## start PROVIDED MATERIAL
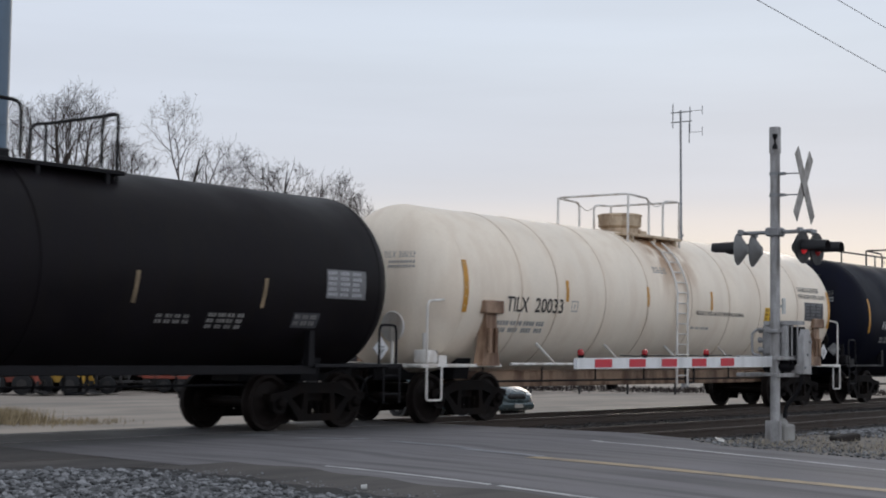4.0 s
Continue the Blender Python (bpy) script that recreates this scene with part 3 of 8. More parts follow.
    for px in (-0.2, 0.31):
        for py in (-0.52, 0.50):
            tube(bm, [(px, py, zc + 0.17), (px, py, zc - 0.10)], 0.022, 8)
            lathe(bm, [(zc + 0.13, 0.045), (zc + 0.21, 0.045)], "z", 10, (px, py, 0))
    arm = part("cross_arm", bm, M_GALVDARK, sig)

    def head(px, py, yaw, lens):
        hd = BM()
        lathe(hd, [(0.0, 0.0), (0.0, 0.255), (0.015, 0.255), (0.02, 0.0)], "y", 28)
        lathe(hd, [(-0.15, 0.0), (-0.15, 0.07), (-0.12, 0.10), (-0.055, 0.19), (0.0, 0.25)], "y", 24)
        hd = part("signal_head", hd, M_HEADBACK if lens is None else M_HOOD, sig, "round signal head with black visor")
        hd.matrix_basis = pose(px, py, zc - 0.10, 0, 0, yaw)
        v = BM()
        n = 18
        for k in range(n):
            a, b = math.pi * (1.25 * k / n - 0.125), math.pi * (1.25 * (k + 1) / n - 0.125)
            r = 0.125
            f = [(r * math.cos(a), 0.02, r * math.sin(a)), (r * math.cos(b), 0.02, r * math.sin(b)), (r * .84 * math.cos(b), 0.42, r * .84 * math.sin(b)), (r * .84 * math.cos(a), 0.42, r * .84 * math.sin(a))]
            o = [v.verts.new(p) for p in f]
            i = [v.verts.new((p[0] * 0.95, p[1], p[2] * 0.95)) for p in f]
            v.faces.new(o)
            v.faces.new(i[::-1])
            v.faces.new((o[2], o[3], i[3], i[2]))
        bmesh.ops.remove_doubles(v, verts=v.verts, dist=0.0005)
        part("visor", v, M_HOOD, hd)
        ln = BM()
        lathe(ln, [(0.022, 0.108), (0.045, 0.09), (0.058, 0.05), (0.062, 0.0)], "y", 20)
        part("lens", ln, M_REDDIM if lens is None else lens, hd, "red glass lens")
        return hd

    # near pair faces the road user, far pair the other way
    head(-0.20, -0.56, 180.0, M_REDLENS)
    head(0.31, -0.56, 180.0, M_REDDIM)
    head(-0.20, 0.54, 13.0, None)
    head(0.31, 0.54, 13.0, None)
    # crossbuck
    cb = BM()
    zz = 4.16
    for s in (-1, 1):
        k = 0.42
        w = 0.115
        dx, dz = k * s, 0.52
        ln = math.hypot(dx, dz)
        nx, nz = -dz / ln * w, dx / ln * w
        y = -0.02 + 0.012 * s
        prism(cb, [(-dx + nx, zz - dz + nz), (dx + nx, zz + dz + nz), (dx - nx, zz + dz - nz), (-dx - nx, zz - dz - nz)], y - 0.006, y + 0.006)
    cbo = part("crossbuck", cb, M_BUCK, sig, "weathered white crossbuck boards seen from an angle", smooth=False)
    cbo.matrix_basis = pose(0.12, -0.42, -0.09, 0, 0, 8)
    for z in (3.93, 4.27):
        bm = BM()
        tube(bm, [(0.0, 0.0, z), (0.1, -0.45, z)], 0.012, 6)
        lathe(bm, [(z - 0.025, 0.0), (z - 0.025, 0.092), (z + 0.025, 0.092), (z + 0.025, 0)], "z", 20)
        box(bm, -0.02, 0.05, -0.16, -0.08, z - 0.022, z + 0.022)
        part("sign_bracket", bm, M_GALVDARK, sig)
    bm = BM()
    bbox(bm, 0.02, 0.10, -0.135, -0.10, 2.04, 2.29, 0.006)
    box(bm, 0.03, 0.06, -0.11, -0.06, 2.14, 2.18)
    part("notice_plate", bm, M_SIGNWHITE, sig, "small pale notice plate on the mast", smooth=False)
    # gate arm, lying level along the track
    gate = empty("gate_arm")
    gate.matrix_basis = pose(MX - 0.55, MY - 0.02, 1.225, 0, -0.35, 0)
    tagged(gate, "lowered crossing gate arm with red and white stripes", "gate arm")
    LEN = 5.2
    RED0 = 0.93

    def hh(d):
        return 0.080 - 0.010 * d / LEN

    def board(a, b, grow, y0, y1):
        bm = BM()
        h0, h1 = hh(a) * grow, hh(b) * grow
        v = [bm.verts.new(p) for p in ((-a, y0, -h0), (-b, y0, -h1), (-b, y1, -h1), (-a, y1, -h0), (-a, y0, h0), (-b, y0, h1), (-b, y1, h1), (-a, y1, h0))]
        for f in ((0, 3, 2, 1), (4, 5, 6, 7), (0, 1, 5, 4), (1, 2, 6, 5), (2, 3, 7, 6), (3, 0, 4, 7)):
            bm.faces.new([v[i] for i in f])
        return bm

    arm_board = part("arm_board", board(-0.35, LEN, 1.0, -0.028, 0.028), M_GATEWHITE, gate, "white painted arm", smooth=False)
    d = RED0
    while d < LEN - 0.3:
        part("red_stripe", board(d, d + 0.42, 0.74, -0.033, 0.033), M_GATERED, arm_board, "red reflective sheet", smooth=False)
        d += 0.86
    for d, m in ((1.74, M_REDDIM), (3.48, M_REDDIM), (LEN - 0.12, M_REDDIM)):
        bm = BM()
        lathe(bm, [(hh(d), 0.03), (hh(d) + 0.03, 0.045), (hh(d) + 0.04, 0.05), (hh(d) + 0.04, 0)], "z", 12, (-d, 0, 0))
        base = part("lamp_base", bm, M_DARKMETAL, gate)
        bm = BM()
        lathe(bm, [(hh(d) + 0.03, 0.04), (hh(d) + 0.08, 0.045), (hh(d) + 0.11, 0.03), (hh(d) + 0.12, 0.0)], "z", 12, (-d, 0, 0))
        part("lamp_lens", bm, m, base, "red gate lamp lens")
    bm = BM()
    tube(bm, [(-1.0, -0.02, hh(1) + 0.02)] + [(-1.0 - 0.45 * i, -0.02, hh(2) + 0.015 + 0.012 * (i % 2)) for i in range(1, 8)], 0.009, 5)
    part("lamp_cable", bm, M_DARKMETAL, gate)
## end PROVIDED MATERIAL
**WHAT THE TASK REQUIRES**
From the listing, copy each line containing the word "with".

**OUTPUT**
Continue the Blender Python (bpy) script that recreates this scene with part 3 of 8. More parts follow.
        hd = part("signal_head", hd, M_HEADBACK if lens is None else M_HOOD, sig, "round signal head with black visor")
    tagged(gate, "lowered crossing gate arm with red and white stripes", "gate arm")